Special Report

The One Can’t Miss Restaurant In Every State

Source: Natecation / Wikimedia Commons

26. Montana
> Restaurant: Pekin Noodle Parlor
> Location: Butte

Don’t expect cutting-edge Chinese fusion cuisine here, or regional specialties from the kitchen of Hunan or Beijing. The menu is strictly old-school, with an ample selection of chop suey and chow mein variations, noodle dishes, stir-frys, and sweet-and-sour preparations, and there are eight multi-course fixed-price dinners ($9.95 to $11.95). What makes this place a must is its history. As far as anyone knows, it’s the oldest continuously operating Chinese restaurant in America. Founded in 1909 and established at its current location in 1911, it’s a remnant of a once-thriving Chinatown in Butte and a genuine taste of local history.

27. Nebraska
> Restaurant: Harold’s Koffee House
> Location: Omaha

Harold’s dates its origins back to post-World War II days, and has been in its current location since 1968. Come here in the morning for plate-sized buttermilk pancakes or a ranchers plate consisting of a 5-ounce sirloin steak or pork chop with hash browns, two eggs any style, and a choice of toast, biscuit, or (plate-sized?) pancake. Lunch is sandwiches and burgers plus some “family favorites” like country-fried steak and sliced tenderloin.

Source: David Becker / Getty Images for SLS Las Vegas

28. Nevada
> Restaurant: Bazaar Meat
> Location: Las Vegas

Las Vegas has no shortage of spectacular restaurants run by culinary celebrities, but this extravagant, sometimes almost surrealistic ultra-steakhouse from famed Spanish chef and international humanitarian José Andrés is perhaps the most spectacular of all. Philippe Starck’s interior alternates earth tones, cool white, and hot red, and a glass and tile centerpiece displays huge slabs of beef and pork. There are contemporary tapas here (cotton candy foie gras, gazpacho shots) and some seafood (including three Vegasy caviar flights), but meat is the point — from bison carpaccio and great Spanish ham to a host of steaks (including A5 Kobe ribeye for $50 an ounce) and, by pre-order, a whole roast suckling pig ($540). You’ll know you’re in Vegas.

29. New Hampshire
> Restaurant: Polly’s Pancake Parlor
> Location: Sugar Hill

Wilfred and Polly Taylor made maple syrup and opened a tearoom in 1938 to serve pancakes that would showcase it and their other maple products. Today, Polly’s serves plain, buckwheat, cornmeal, gingerbread, whole wheat, and oatmeal buttermilk pancakes and waffles, all made from scratch. Breakfast meats come from a New Hampshire smokehouse. Breads for sandwiches (and even the English muffins) are homemade, as are the pies.

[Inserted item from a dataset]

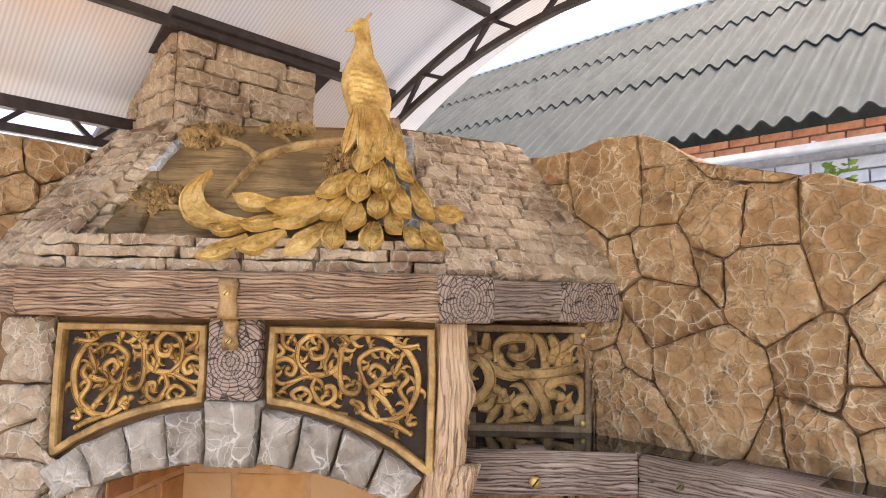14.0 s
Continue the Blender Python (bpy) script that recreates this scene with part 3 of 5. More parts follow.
def rail(u0, u1, screws, zc=0.172):
    t = thing("bench_rail", "dark grey-brown timber rail at the foot of the arch", "rail", "bench rails")
    beam("timber", "", (u0, 2.345, zc), (u1, 2.345, zc), 0.145, 0.09, BEAM_GREY, parent=t, jag=0.008)
    for u in screws:
        screw(lambda a, b, h: Vector((a, 2.342 - h, b)), u, zc, 0.006, 0.014, parent=t)


rail(-0.42, 0.585, (-0.36, 0.40))
rail(1.06, 2.03, (1.16, 1.88))


def ring_log(name, centres, radii, parent, label, seed, knots=(), flat=0.85):
    """An upright carved log: uneven rings up a line of centres, deep grain furrows."""
    n, verts, faces = 36, [], []
    fine = []
    for (c0, c1), (r0, r1) in zip(zip(centres, centres[1:]), zip(radii, radii[1:])):
        k = max(2, int((Vector(c1) - Vector(c0)).length / 0.02))
        fine += [(Vector(c0).lerp(Vector(c1), i / k), r0 + (r1 - r0) * i / k) for i in range(k)]
    fine.append((Vector(centres[-1]), radii[-1]))
    for c, r in fine:
        for i in range(n):
            a = 2 * math.pi * i / n
            d = Vector((math.cos(a), math.sin(a), 0))
            fur = noise.noise(Vector((d.x * 4 + seed, d.y * 4, c.z * 1.3)))
            fur2 = noise.noise(Vector((d.x * 11 + seed, d.y * 11, c.z * 2.5)))
            k = 1 + 0.16 * fur - 0.22 * max(0.0, fur2 - 0.15)
            for kz, ka, kr in knots:
                e = math.exp(-((c.z - kz) / 0.035) ** 2 - ((math.atan2(math.sin(a - ka), math.cos(a - ka))) / 0.4) ** 2)
                k += kr * e
            verts.append(c + Vector((d.x, d.y * flat, 0)) * (r * k))
    m = len(fine)
    for j in range(m - 1):
        for i in range(n):
            i2 = (i + 1) % n
            faces.append((j * n + i, j * n + i2, (j + 1) * n + i2, (j + 1) * n + i))
    faces.append(tuple(range(n))[::-1])
    faces.append(tuple((m - 1) * n + i for i in range(n)))
    # the grain of the timber runs along local x
    turn = Matrix.Rotation(radians(90), 4, "Y")
    inv = turn.inverted()
    return pyd(name, [inv @ v for v in verts], faces, LOG, parent, label, matrix=turn)


post = thing("log_post", "pale carved log post with a bronze strap", "log post")
ring_log("log", [(0.825, 2.36, 0.0), (0.825, 2.36, 0.2), (0.832, 2.355, 0.46), (0.838, 2.35, 0.62), (0.842, 2.345, 0.735), (0.826, 2.345, 0.765), (0.812, 2.345, 0.80), (0.805, 2.345, 0.845), (0.805, 2.345, 0.857)], [0.10, 0.096, 0.094, 0.10, 0.093, 0.072, 0.052, 0.046, 0.030], post, "", 3.0, ((0.60, -1.0, 0.15), (0.22, -2.2, 0.2)), 0.62)
sb = bmesh.new()
ribbon([(0.615, 0.506), (0.66, 0.503), (0.71, 0.498), (0.735, 0.490), (0.76, 0.480), (0.80, 0.472), (0.86, 0.472), (0.91, 0.482), (0.94, 0.487), (0.985, 0.478), (1.02, 0.474)], lambda t: 0.042 + 0.012 * abs(t - 0.5) * 2, 0.01, lambda u, v, h: Vector((u, 2.355 - 0.012 - 0.062 * max(0.0, 1 - ((u - 0.832) / 0.125) ** 2) ** 0.5 - h, v)), sb, profile=((-1, 0), (-1, 0.8), (-0.8, 1.0), (0.8, 1.0), (1, 0.8), (1, 0)))
strap = part("strap", sb, STRAP, post, "aged bronze strap across the log", True)
for u, v, hh in ((0.64, 0.505, 0.026), (0.82, 0.472, 0.089), (0.995, 0.476, 0.026)):
    screw(lambda a, b, h: Vector((a, 2.36 - h, b)), u, v, hh, 0.010, parent=post)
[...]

Source: Photo by James F. via Yelp

30. New Jersey
> Restaurant: The Lido
> Location: Hackensack

This 63-year-old family-owned Italian-American restaurant has a retro feel (complete with a jukebox playing classic rock from the ’60s and ’70s) and the menu plays along. Thin-crust pizza, veal parmigiana, spaghetti with meatballs, and a “world famous” sliced steak sandwich evoke the Garden State back in the day.